With the Ashes long the yardstick by which England measures its cricketing fortunes, that unsurprisingly led to considerable soul-searching and more than one job being lost. Coach Chris Silverwood departed, as did managing director Chris Silverwood. Root kept his job as captain, but his days looked to be numbered. So it proved as another reverse, this time away from home in the West Indies, proved to be the final straw for Root.

He resigned the captaincy. He left the post in the best form of his career with the bat, but with the side he led in complete disarray. Root is clearly a fine man and an excellent cricketer, but the sport has long thrust the captaincy, by default, on the best player in the side and Root’s captaincy serves as a prime example of why that is rarely a wise decision.

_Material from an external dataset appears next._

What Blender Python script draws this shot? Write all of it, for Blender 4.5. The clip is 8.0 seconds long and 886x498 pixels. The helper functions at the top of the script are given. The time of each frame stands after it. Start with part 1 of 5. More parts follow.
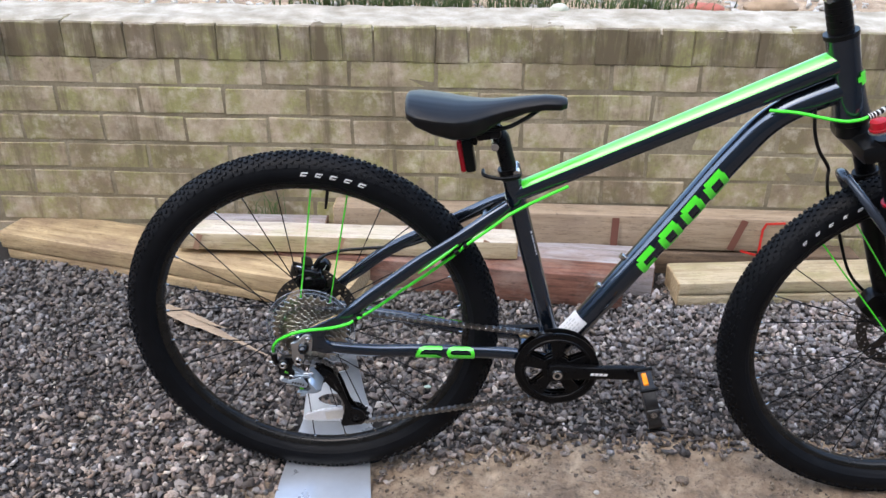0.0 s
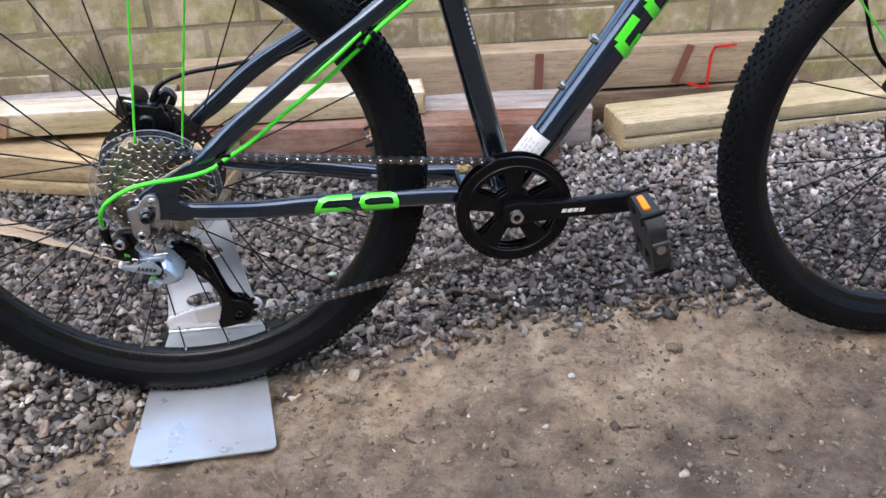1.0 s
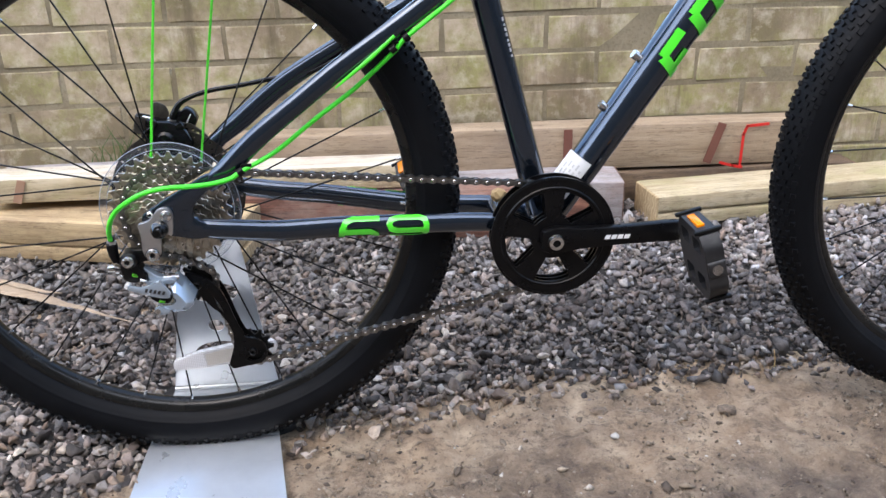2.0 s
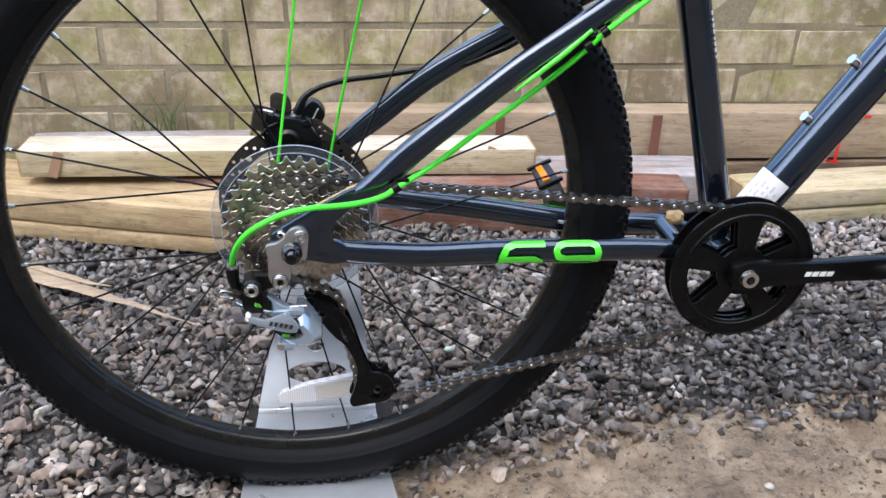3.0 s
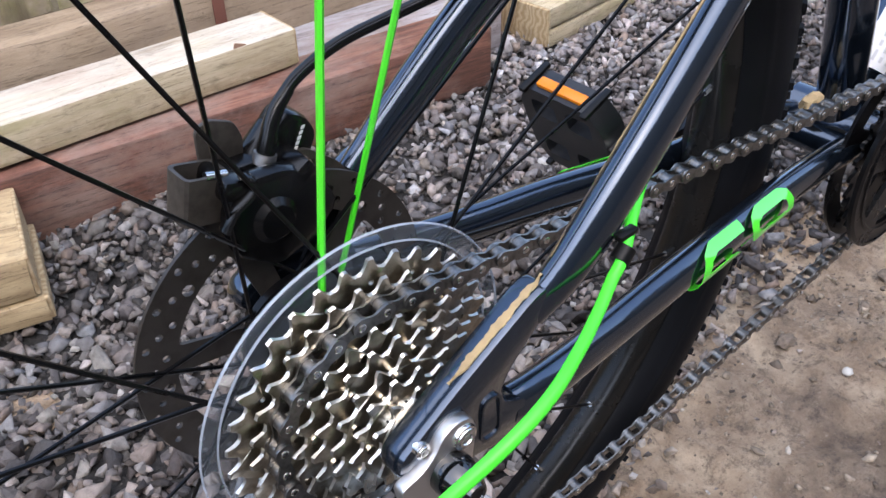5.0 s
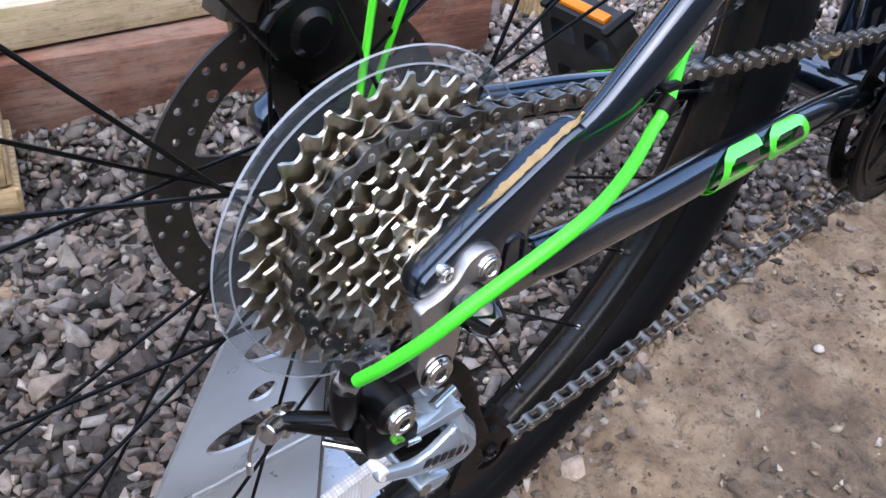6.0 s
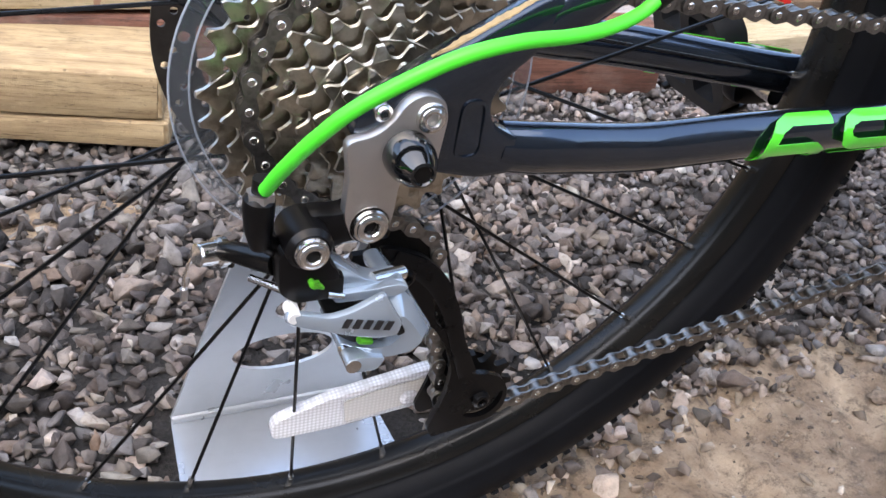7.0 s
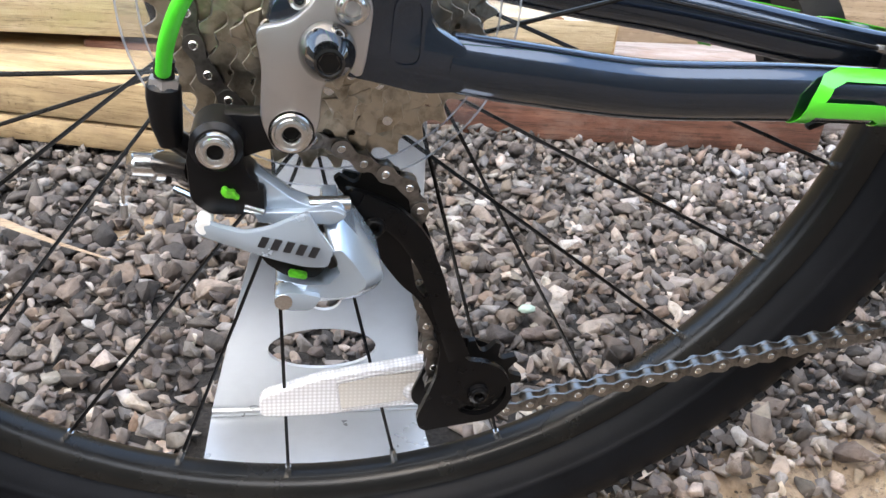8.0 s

It might be said in his defence that he sought to lead by example and should not be faulted for their being insufficient talent to follow it. Regardless, the problem for England is that there is no obvious candidate to replace him.

Ben Stokes, also a superb cricketer and clearly a more inspirational leader than Root, will likely be the man to replace him. But Stokes has struggled to stay fit of late and his returns with the bat have been diminishing. That is not to suggest that he is in decline, but it is questionable as to whether saddling him with fresh responsibilities is the right response when England’s batting line-up is so frail. Unfortunately, if the position does not go to Stokes there are really no alternatives.

There is no other batter guaranteed of his place save perhaps Johnny Bairstow. He has been in fine form recently and has plenty of experience of Test cricket, but very little of captaining. Australia’s Cummins has proved that fast bowlers can make successful modern-day captains which has led to some suggesting the role be given to Stuart Broad. But Cummins and Broad are very different cricketers and, crucially, at very different points in their careers.

In the meantime, England need to find a way to get back to winning Test matches. They have managed just one victory in their last 17 outings which for any side, let alone one with their considerable resources, is unacceptable. But where is England’s next win going to come from? It looks a tall-order to expect a team so short of identity to get the better of New Zealand. Particularly as New Zealand’s formidable seam attack will surely be licking their lips at the thought of bowling to these England batters with a Duke’s ball.

India will be their next opponents, returning to finish the five-match series that started last summer, and they too look far stronger than England. Perhaps South Africa then? England did beat them when the sides last met in Test cricket and in South Africa to boot. But the Proteas are a very different proposition now, with good stocks of batting talent and a fast-bowling attack featuring at least three genuinely first-rate players in Anrich Nortje, Kagiso Rabada and Lungi Ngidi.

That is seven Test matches in the coming summer in which it is hard to see England scoring a single win. It was thought that the nadir of England’s fortunes was when they collapsed to 68 all out with journeyman Scott Boland taking 6/7. Then that it could get no worse than the meek surrender in Hobart, bowled out in 38.5 over when there was a chance of victory even if only slight. Then that rock-bottom had been reached with another collapse to lose Richards-Botham Trophy in Grenada. Unfortunately for fans of England cricket, however, the reality is that it looks like it is going to get worse before it gets better.